• **What is needed**
Within the material below, locate the line with "Continue the Blender" and the line with "0.4)], hill_mats[0], 4.1)", then return those two lines and all lines between them, exactly as written.

======

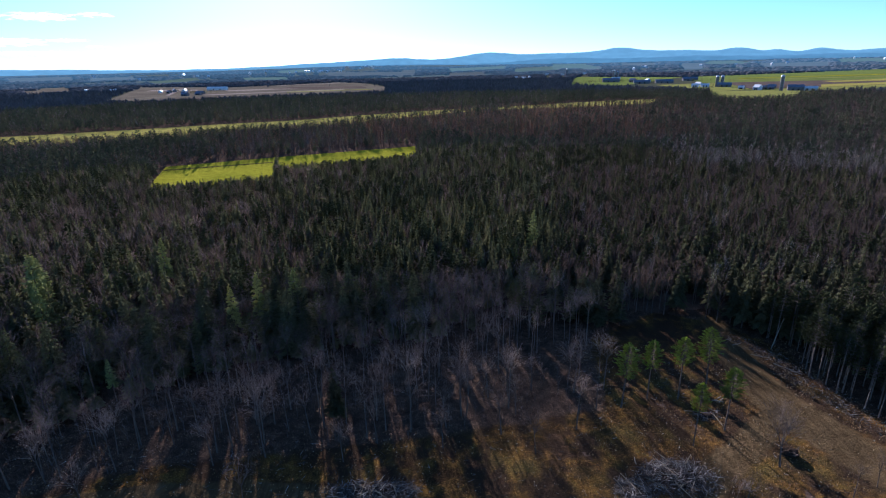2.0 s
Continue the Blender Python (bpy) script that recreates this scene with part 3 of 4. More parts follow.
# distant hills
def ridge(name, label, r0, depth, base, bumps, mat, seed):
    a = np.radians(np.arange(-62, 62, 0.2))
    deg = np.degrees(a)
    el = np.full_like(deg, base) + sum(h * np.exp(-((deg - c) / w) ** 2) for c, w, h in bumps)
    el += 0.014 * np.sin(deg * 1.3 + seed) + 0.010 * np.sin(deg * 3.7 + 2 * seed) + 0.006 * np.sin(deg * 13 + seed)
    rows = []
    for k, (f, g) in enumerate(((0.0, -0.4), (0.35, 0.45), (0.7, 0.85), (1.0, 1.0), (1.2, 0.6))):
        r = r0 + depth * f
        top = 60 + (r0 + depth) * np.tan(np.radians(el))
        low = ground_z(0, r0) - 6
        z = low + (top - low) * g if g >= 0 else np.full_like(a, low - 10)
        rows.append(np.stack([r * np.sin(a), r * np.cos(a), z], -1))
    V = np.concatenate(rows)
    n = len(a)
    i, j = np.meshgrid(np.arange(len(rows) - 1), np.arange(n - 1), indexing="ij")
    F = np.stack([i * n + j, i * n + j + 1, (i + 1) * n + j + 1, (i + 1) * n + j], -1).reshape(-1, 4)
    tagged(new(name, raw_mesh(name, V, F, [mat], smooth=True)), label, "hills", kind="structure")


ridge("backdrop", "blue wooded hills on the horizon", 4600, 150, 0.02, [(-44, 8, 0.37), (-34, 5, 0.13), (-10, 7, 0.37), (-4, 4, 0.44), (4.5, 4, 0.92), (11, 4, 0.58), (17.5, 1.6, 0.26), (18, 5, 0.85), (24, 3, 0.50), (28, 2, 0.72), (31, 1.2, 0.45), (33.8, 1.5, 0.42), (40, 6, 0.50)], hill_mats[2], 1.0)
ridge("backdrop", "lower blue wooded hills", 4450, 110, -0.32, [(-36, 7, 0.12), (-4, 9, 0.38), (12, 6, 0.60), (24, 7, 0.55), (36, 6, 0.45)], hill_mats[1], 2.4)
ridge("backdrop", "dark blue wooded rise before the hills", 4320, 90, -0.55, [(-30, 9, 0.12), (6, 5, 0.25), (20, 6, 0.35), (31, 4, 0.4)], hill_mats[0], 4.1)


# ---------- forest ----------
def free(x, y, polys):
    ok = np.ones(x.shape, bool)
    for p in polys:
        ok &= ~inside(list(p), x, y)
    return ok


PALE_CONIFERS = ((-36, 115, 0.98), (-47, 104.6, 0.84), (27, 154, 0.95), (-99, 117, 1.06), (-64, 86, 0.5), (-92, 108, 0.85), (-76, 133, 0.95), (-43, 110, 0.9), (-102, 122, 0.95))


def candidates(r0, r1, spacing, half_az):
    n = int(2 * r1 / spacing) + 1
    X, Y = np.meshgrid(np.arange(-r1, r1, spacing), np.arange(0, r1, spacing))
    X = (X + rng.uniform(-0.42, 0.42, X.shape) * spacing).ravel()
    Y = (Y + rng.uniform(-0.42, 0.42, Y.shape) * spacing).ravel()
    r, a = np.hypot(X, Y), np.degrees(np.arctan2(X, Y))
    k = (r >= r0) & (r < r1) & (np.abs(a) < half_az)
    X, Y = X[k], Y[k]
    k = free(X, Y, FIELDS + [CLEARING, OPEN, FARMLAND])
    for lx, ly, _ in PALE_CONIFERS:
        k &= (np.hypot(X - lx, Y - ly) > 2.6) & ~((np.hypot(X - lx * 0.97, Y - ly * 0.97) < 3.2))
    return X[k], Y[k]


def patchiness(x, y, s):
    return (np.sin(x / s + 1.7 * np.sin(y / s * 0.8)) + np.sin(y / s * 1.3 + 1.1 * np.sin(x / s * 0.9 + 2))) * 0.25 + 0.5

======

• **The solution**
Continue the Blender Python (bpy) script that recreates this scene with part 3 of 4. More parts follow.
# distant hills
def ridge(name, label, r0, depth, base, bumps, mat, seed):
    a = np.radians(np.arange(-62, 62, 0.2))
    deg = np.degrees(a)
    el = np.full_like(deg, base) + sum(h * np.exp(-((deg - c) / w) ** 2) for c, w, h in bumps)
    el += 0.014 * np.sin(deg * 1.3 + seed) + 0.010 * np.sin(deg * 3.7 + 2 * seed) + 0.006 * np.sin(deg * 13 + seed)
    rows = []
    for k, (f, g) in enumerate(((0.0, -0.4), (0.35, 0.45), (0.7, 0.85), (1.0, 1.0), (1.2, 0.6))):
        r = r0 + depth * f
        top = 60 + (r0 + depth) * np.tan(np.radians(el))
        low = ground_z(0, r0) - 6
        z = low + (top - low) * g if g >= 0 else np.full_like(a, low - 10)
        rows.append(np.stack([r * np.sin(a), r * np.cos(a), z], -1))
    V = np.concatenate(rows)
    n = len(a)
    i, j = np.meshgrid(np.arange(len(rows) - 1), np.arange(n - 1), indexing="ij")
    F = np.stack([i * n + j, i * n + j + 1, (i + 1) * n + j + 1, (i + 1) * n + j], -1).reshape(-1, 4)
    tagged(new(name, raw_mesh(name, V, F, [mat], smooth=True)), label, "hills", kind="structure")


ridge("backdrop", "blue wooded hills on the horizon", 4600, 150, 0.02, [(-44, 8, 0.37), (-34, 5, 0.13), (-10, 7, 0.37), (-4, 4, 0.44), (4.5, 4, 0.92), (11, 4, 0.58), (17.5, 1.6, 0.26), (18, 5, 0.85), (24, 3, 0.50), (28, 2, 0.72), (31, 1.2, 0.45), (33.8, 1.5, 0.42), (40, 6, 0.50)], hill_mats[2], 1.0)
ridge("backdrop", "lower blue wooded hills", 4450, 110, -0.32, [(-36, 7, 0.12), (-4, 9, 0.38), (12, 6, 0.60), (24, 7, 0.55), (36, 6, 0.45)], hill_mats[1], 2.4)
ridge("backdrop", "dark blue wooded rise before the hills", 4320, 90, -0.55, [(-30, 9, 0.12), (6, 5, 0.25), (20, 6, 0.35), (31, 4, 0.4)], hill_mats[0], 4.1)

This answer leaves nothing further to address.